**DATA SEGMENT**:
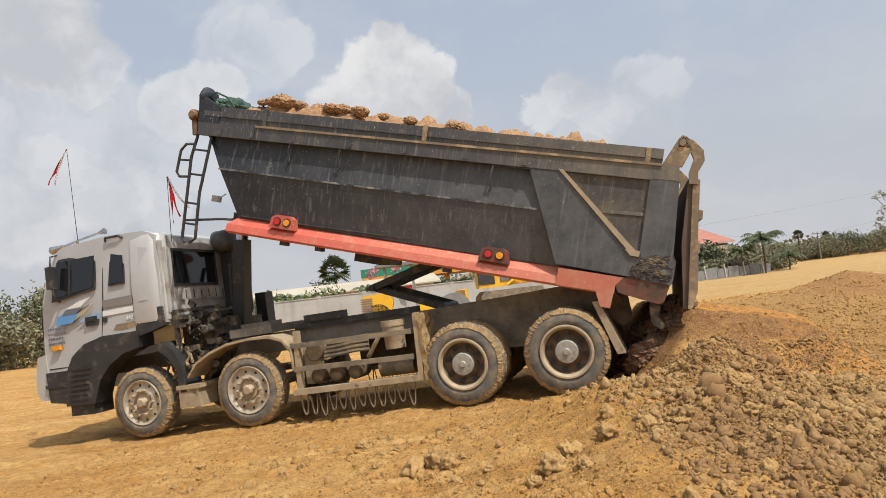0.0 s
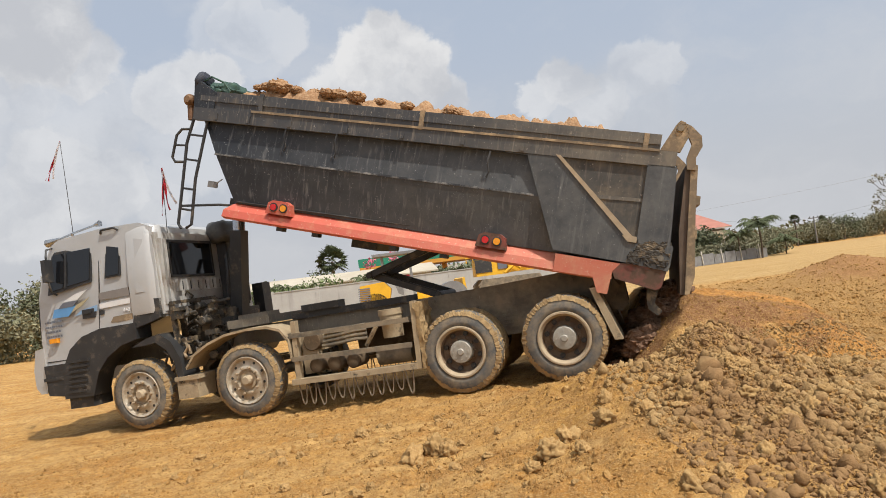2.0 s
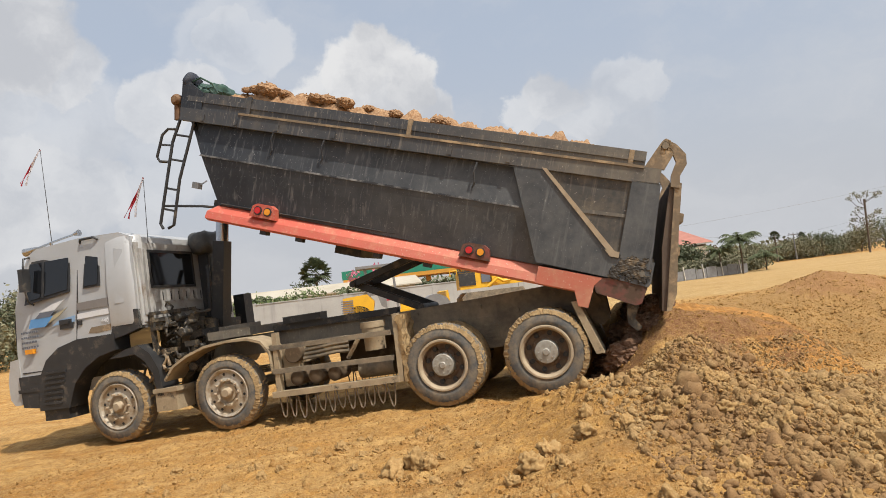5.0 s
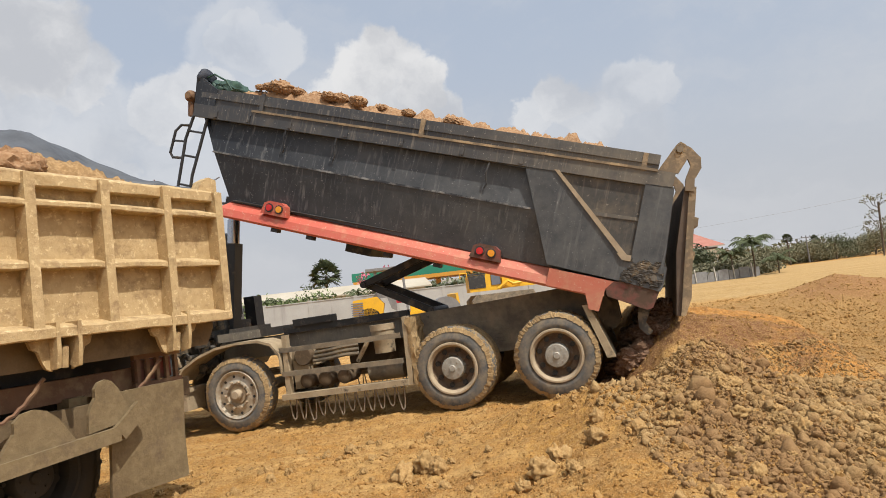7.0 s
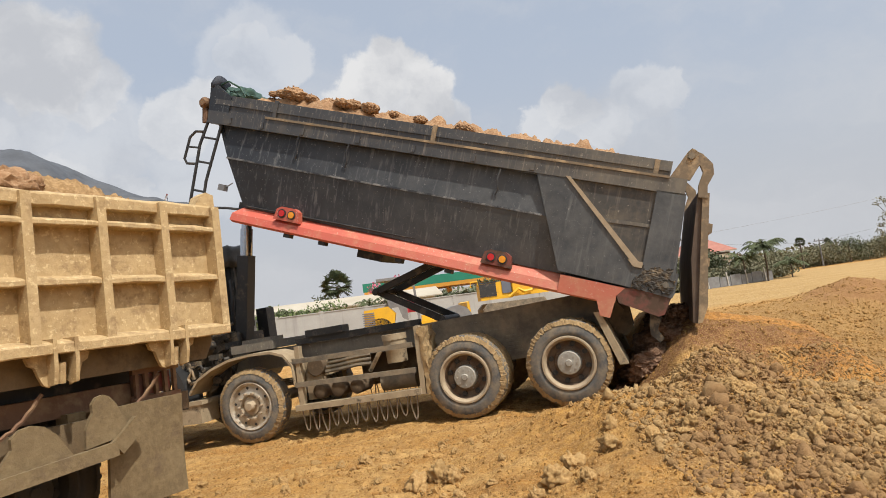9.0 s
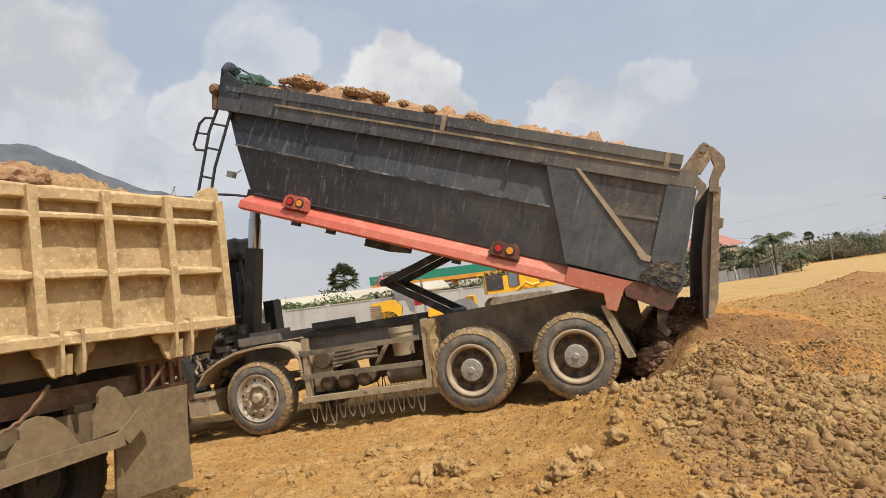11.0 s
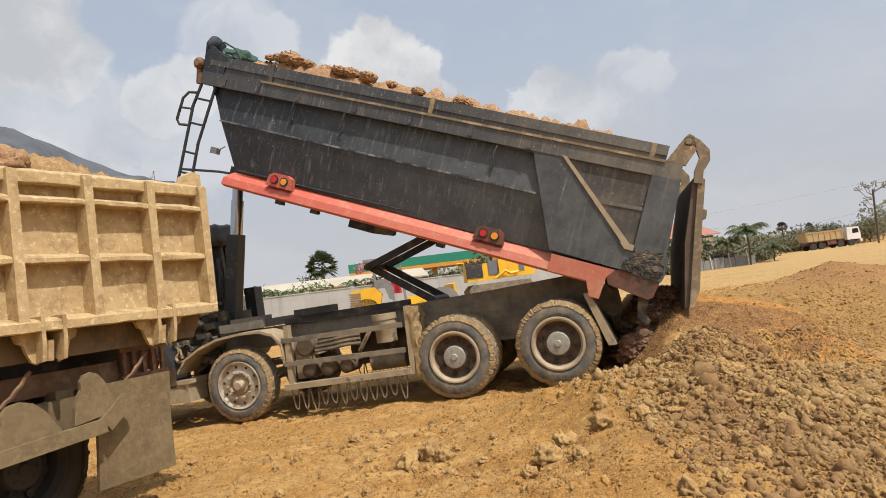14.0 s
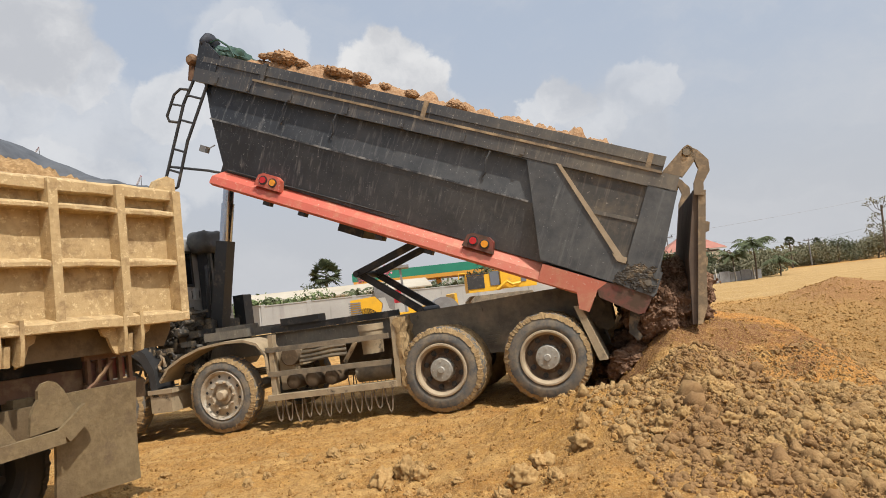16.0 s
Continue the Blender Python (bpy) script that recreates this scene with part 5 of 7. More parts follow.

**GOAL**: Exclude every picture and copy the remaining data exactly.

**EXERCISE RESPONSE**:
0.0 s
2.0 s
5.0 s
7.0 s
9.0 s
11.0 s
14.0 s
16.0 s
Continue the Blender Python (bpy) script that recreates this scene with part 5 of 7. More parts follow.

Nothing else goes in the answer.